The ROI of Social Media

By Danny Rohrdanz

April 5, 2012

The ROI of Social Media
 
It’s beginning to sound like a broken record…

Question: “How can we measure the ROI of Social Media?”

Answer: “We can’t measure the ROI of Social Media, it’s just important that we’re there!”

This couldn’t be further from the truth.

Recently, I found my way onto the Radian 6 website. Radian 6 is a leader in the world of social media monitoring and they have countless amounts of valuable resources for download on their website. This ebook caught my eye…

ROI of Social Media: Myths, Truths and How To Measure. I thought it may be like others that just offer a vague description of how one company did this, but it doesn’t even come close to making sense for your organization. I was wrong. This was probably the most exhaustive and detailed publication I’ve read on measuring the ROI of social media. I wanted to take a few minutes and jot down some takeaways from the Radian 6 ebook as well as some of my own thoughts.

Chapter One focused on needing to be able to articulate and justify the business case for social media. I couldn’t agree more with this. I’ve actually talked about this before in previous posts. You can’t just jump into social media, blindfolded, because your competitors are doing it. First, you have to be able to articulate and justify why it’s important for your organization to be there!

Chapter Two spoke to the fact that most marketers are unsure how to articulate social media ROI. They provided a couple interesting graphs to back this up:

 

Less than 20% of marketers can calculate the ROI of social media

48% of Marketers Feel Pressure to Report Qualified Outcomes of Social Media.

It is interesting to note that 48% of marketers who place a high priority on the need to measure social media are now feeling pressure to report the qualified outcomes. Why now? Why is measuring social media all of a sudden important to measure? In Chapter three, Radian 6 tells us it’s because we are entering into the “Early Majority” phase of social media. The “Innovators” and “Early Adopters” didn’t find it important to measure because they knew it was important to be there – and that was a good enough reason for them. But, not now. These “Early Majority” folks, like your boss, want proof. They could care less if it’s “cool”, they want to know if it is going to help their bottom line. And we need to be able to give them a justified, positive answer.
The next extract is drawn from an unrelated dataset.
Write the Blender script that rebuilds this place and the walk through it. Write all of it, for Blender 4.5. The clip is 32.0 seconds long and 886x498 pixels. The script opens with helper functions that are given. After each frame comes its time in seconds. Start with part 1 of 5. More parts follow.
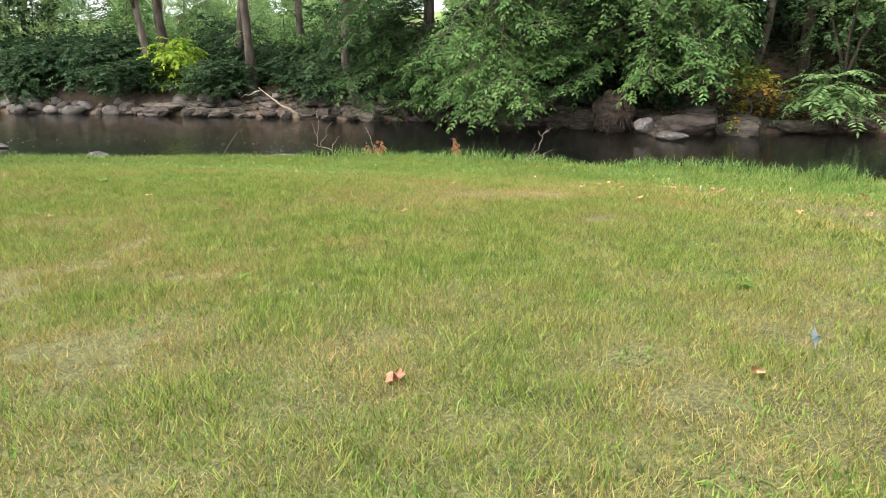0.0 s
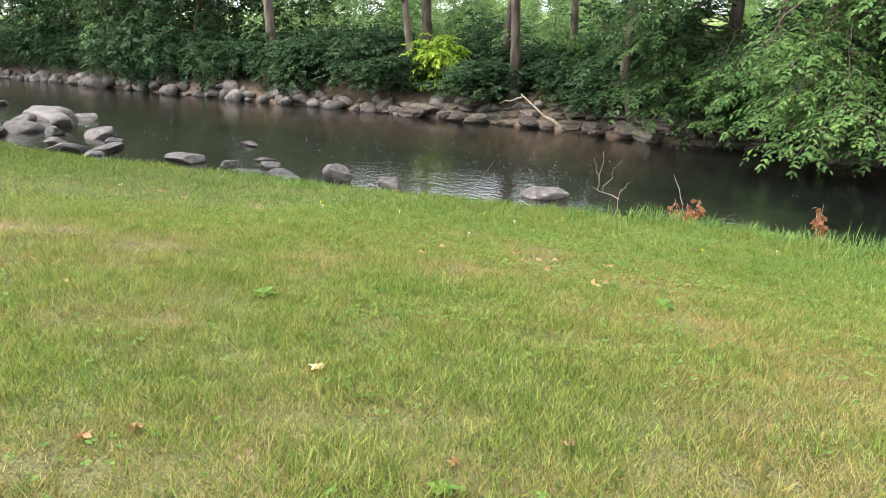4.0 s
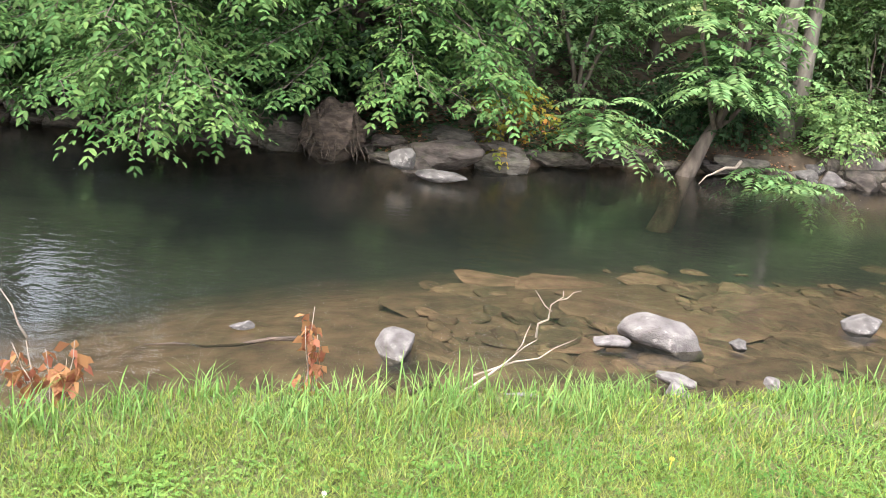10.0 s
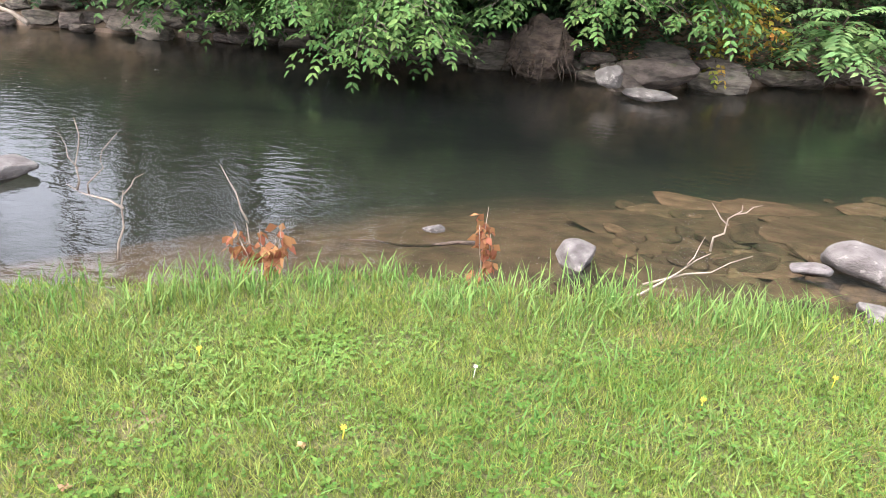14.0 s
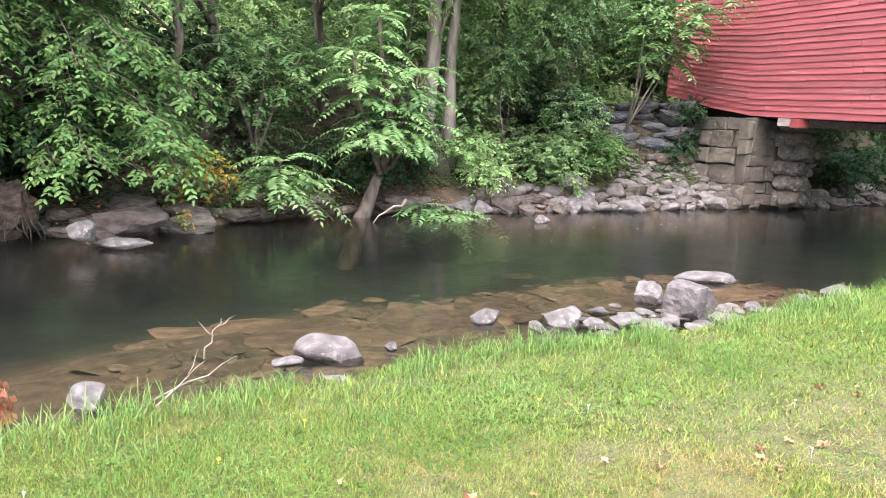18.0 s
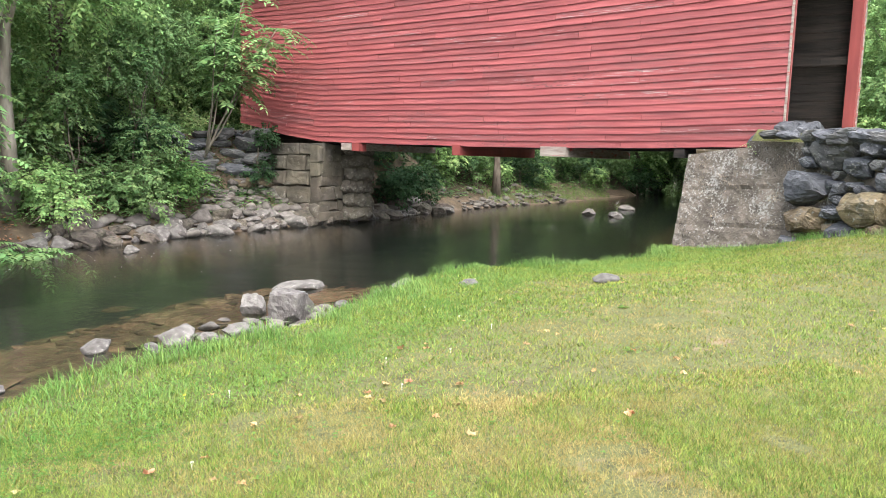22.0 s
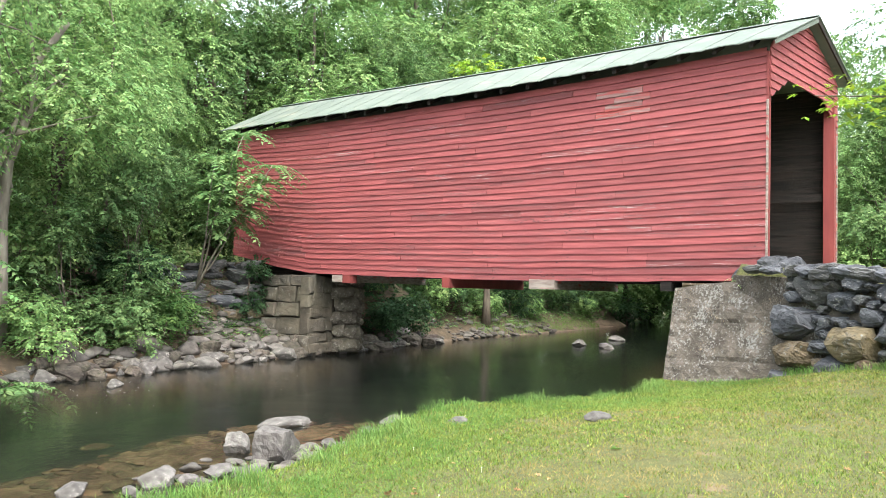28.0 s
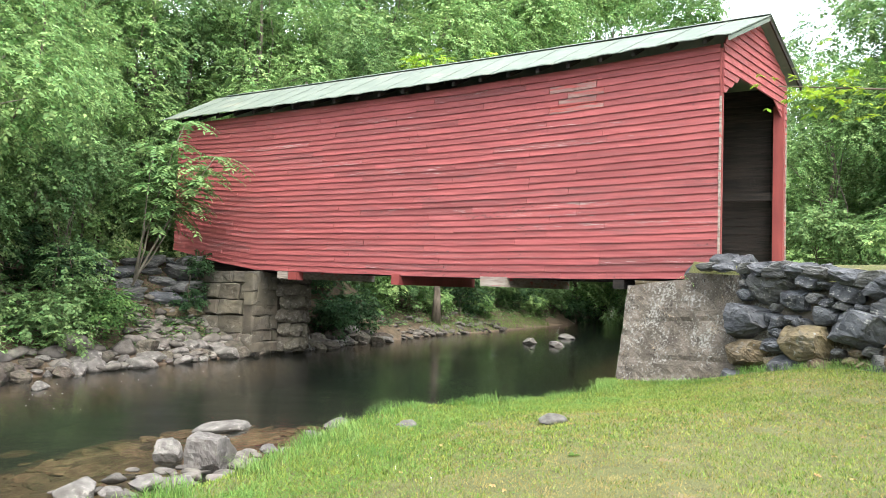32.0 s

Chapter Four begins to dig into a little more detail. It really focuses on what you need to know to calculate the ROI of social media. The first thing that needs to happen is to set your social media strategy, business goals and objectives. Why? Because the metrics you use to measure the ROI are specific to your organization. What works for Red Bull may not work for you. What works for your competitors may be what you’d like to do, but not necessarily what you need to do. Determining these strategies, goals and objectives are foundational to being able to measure success in the future. Radian 6 says:

“To be successful at social media you have to determine why you are doing it.”

… I couldn’t agree more. 

I really enjoyed the section in Chapter Four that dealt with knowing what ROI is and isn’t. ROI isn’t metrics. Yes, metrics are used when determining your organization’s return on an investment, but the metrics are not the end. The value those metrics bring is the end. Radian 6 lays out the ROI equation:

Your metrics will help you determine your benefits and costs which lead to being able to calculate your return. “ROI is taking the metrics and turning them into business benefits.”

So, how does one determine the metrics? This goes back to your goals and objectives. You have to land on what it is you are trying to accomplish before you can put metric tracking in place. Once you do, I recommend using Google Analytics to track the social engagement and goal achievement. There is some extremely rich data here.

This really was just a snapshot of the entire ebook, which I highly recommend you download and soak up.

I think in the past I may have found myself in the “Early Adopter” group – knowing the benefits of social media but not focusing on measuring its effectiveness. I am learning that it is so, so, so important to measure what you’re doing with social media. If you are a Yellow Leaf Marketing client, you’ll see some changes coming in the future related to reporting and tracking. If you’re not a Yellow Leaf Marketing client, I still hope this post has been helpful as it has been helpful to me in simply writing it.

HUGE shout out to Radian 6! You guys rock hard.